During the school year, my daughter attends an after-school program where she is bused from her elementary school to the after-school program. I don’t have to worry about getting her from point A to point B while I am busy at work. I have confidence that she is where she is supposed to be and that she is safe. That is, until one evening when I received a phone call from my neighbor informing me that my daughter was at her house. Wait! What? My daughter is at the neighbor’s house and not at the after-school program? If you are a parent, you can imagine my reaction! My husband was traveling at the time and I was at work when I got the phone call. Now, you can imagine my panic, rather anger, as I realized my daughter’s bus driver dropped her off at the top of a very busy highway and she had to walk down a long driveway in the freezing rain where she knocked on the door and screamed in panic when she realized she was all alone. My heart jumped out of my chest, I drove faster than ever to get home to her and then I wrote a nice (well, sort of “nice”) letter to the bus company, the school district, and the after-school program. Was I being over dramatic? I don’t think so- especially in this crazy, scary world! Can you blame me? Are you wondering why I emailed the after-school program when it was the bus driver’s fault?

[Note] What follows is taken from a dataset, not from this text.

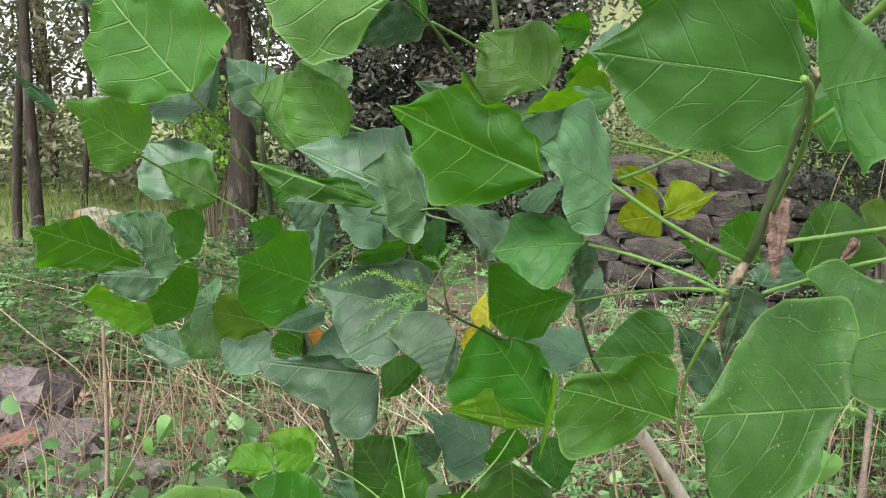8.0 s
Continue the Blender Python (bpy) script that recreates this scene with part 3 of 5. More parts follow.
leaf(tree, "grey", (-0.041, 1.018, 1.284), 79.9, 21.3, 0.191, (63, [(0.06, 0.14), (0.25, 0.29), (0.39, 0.43), (0.57, 0.36), (0.73, 0.25), (0.88, 0.13)]), (-89, [(0.07, 0.24), (0.24, 0.35), (0.43, 0.32), (0.67, 0.14), (0.82, 0.07)]), label="glossy leaf with blue-grey sky sheen in its base colour")
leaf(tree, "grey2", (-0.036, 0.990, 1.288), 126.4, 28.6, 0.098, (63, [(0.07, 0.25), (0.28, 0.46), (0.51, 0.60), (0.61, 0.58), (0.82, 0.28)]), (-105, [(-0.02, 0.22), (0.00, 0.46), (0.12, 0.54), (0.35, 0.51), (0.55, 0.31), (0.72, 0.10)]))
leaf(tree, "grey", (-0.098, 1.050, 1.265), 90.0, 12.3, 0.071, (-161, [(-0.08, 0.73), (0.20, 1.03), (0.61, 0.68)]), (13, [(0.24, 0.75), (0.66, 0.61)]), label="glossy leaf with blue-grey sky sheen in its base colour")
leaf(tree, "deep2", (0.104, 0.760, 1.349), 64.2, 19.7, 0.181, (111, [(0.04, 0.10), (0.06, 0.17), (0.16, 0.21), (0.20, 0.27), (0.30, 0.26), (0.40, 0.24), (0.46, 0.27), (0.53, 0.30), (0.63, 0.25), (0.75, 0.17), (0.86, 0.07)]), (-82, [(0.08, 0.10), (0.14, 0.14), (0.19, 0.21), (0.28, 0.28), (0.40, 0.35), (0.53, 0.39), (0.61, 0.37), (0.67, 0.28), (0.75, 0.22), (0.83, 0.15), (0.88, 0.09), (0.96, 0.04)]))
leaf(tree, "grey", (0.119, 0.800, 1.334), 53.8, -19.5, 0.054, (-147, [(0.40, 0.53)]), (26, [(0.55, 0.55)]), label="glossy leaf with blue-grey sky sheen in its base colour")
leaf(tree, "grey", (0.147, 0.838, 1.355), 91.0, 14.3, 0.102, (68, [(-0.00, 0.29), (0.16, 0.51), (0.31, 0.50), (0.56, 0.37), (0.79, 0.18)]), (-84, [(0.16, 0.13), (0.42, 0.19), (0.55, 0.10), (0.79, 0.04)]), label="glossy leaf with blue-grey sky sheen in its base colour")
leaf(tree, "grey2", (0.165, 0.780, 1.336), 112.6, 28.1, 0.082, (64, [(0.09, 0.25), (0.27, 0.61), (0.42, 0.79), (0.54, 0.96), (0.72, 0.79), (0.81, 0.62), (0.82, 0.35)]), (-116, [(-0.02, 0.28), (-0.05, 0.41), (-0.01, 0.53), (0.11, 0.62), (0.34, 0.64), (0.53, 0.51), (0.69, 0.24), (0.85, 0.10)]))
leaf(tree, "lime", (0.151, 0.950, 1.409), 90.0, -8.5, 0.075, (90, [(0.41, 0.05)]), (135, [(0.47, 0.46)]), label="young lime-green leaf")
leaf(tree, "mature", (0.143, 0.789, 1.285), 77.1, -8.7, 0.092, (47, [(0.05, 0.15), (0.21, 0.28), (0.43, 0.39), (0.66, 0.49), (0.79, 0.49), (0.87, 0.21)]), (-117, [(0.13, 0.16), (0.24, 0.39), (0.39, 0.47), (0.54, 0.40), (0.70, 0.27), (0.86, 0.14)]))
leaf(tree, "grey", (0.141, 0.810, 1.283), -3.8, -58.5, 0.057, (-180, [(0.57, 0.12)]), (67, [(1.05, 0.46)]), label="glossy leaf with blue-grey sky sheen in its base colour")
leaf(tree, "greyd", (-0.019, 0.970, 1.309), -90.0, -46.5, 0.112, (-7, [(0.24, 0.39), (0.56, 0.35), (0.79, 0.42)]), (145, [(0.30, 0.23), (0.60, 0.45), (0.78, 0.52), (0.92, 0.24)]))
leaf(tree, "deep", (0.143, 1.019, 1.178), 99.2, -16.1, 0.109, (109, [(0.18, 0.14), (0.43, 0.44), (0.65, 0.65), (0.83, 0.74), (0.93, 0.38)]), (-71, [(0.20, 0.18), (0.40, 0.37), (0.52, 0.48), (0.77, 0.34), (0.93, 0.16)]))
leaf(tree, "grey", (0.154, 1.020, 1.238), 13.1, -66.5, 0.077, (164, [(0.48, 0.18)]), (50, [(0.69, 0.64)]), label="glossy leaf with blue-grey sky sheen in its base colour")
leaf(tree, "grey", (0.165, 1.070, 1.084), 90.0, 6.6, 0.087, (-165, [(0.28, 0.48), (0.52, 0.59), (0.80, 0.32)]), (21, [(0.07, 0.42), (0.39, 0.63), (0.75, 0.47)]), label="glossy leaf with blue-grey sky sheen in its base colour")
leaf(tree, "yellow", (0.035, 1.060, 1.116), 13.1, 55.6, 0.055, (-166, [(0.48, 0.41)]), (13, [(0.36, 0.14)]), label="yellowed leaf")
leaf(tree, "yellow", (0.031, 1.070, 1.108), 90.0, -24.0, 0.039, (-90, [(0.94, 0.46)]), (90, [(0.43, 0.47)]), label="yellowed leaf")
leaf(tree, "greyd", (-0.061, 1.039, 1.149), 89.4, 10.3, 0.130, (87, [(-0.12, 0.27), (-0.03, 0.44), (0.09, 0.48), (0.34, 0.39), (0.67, 0.27), (0.86, 0.12)]), (-121, [(-0.00, 0.24), (0.09, 0.56), (0.32, 0.68), (0.52, 0.60), (0.69, 0.40), (0.82, 0.19)]))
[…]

Well, if you recall, there are questions that the assessors ask in the School Age interview that help programs to avoid situations like mine. These questions include: Who is responsible for notifying the after-school program if a child is going to be late or absent? Do you have a communication system so that parents can leave messages if their child is going to be absent? How often do you monitor these messages? (Item #15 indicators 1.1, 3.1, 5.1, and 5.2 SACERS-U book) If you don’t have true answers to those questions or any of the ERS questions for that matter, or if you find yourself saying “no” or “I don’t do that” to any of the ERS questions, I would highly recommend you look into your program’s policies and procedures to see if there are any changes you could make to ensure that every child enrolled in your program is safe and where they are supposed to be. Using the ERS interview questions can really help to avoid potentially dangerous situations and also help open up communication between programs, staff, and also help to answer the question, “How do staff and parents work together to achieve regular attendance?” (Item # 15, indicator 7.1)
(Thankfully, the previous year I had “safety talks” with my daughter about possible situations like this and what she should do in the event that she was alone. I am so glad her “listening ears” were on and she remembered to go to the neighbor’s house to seek help!)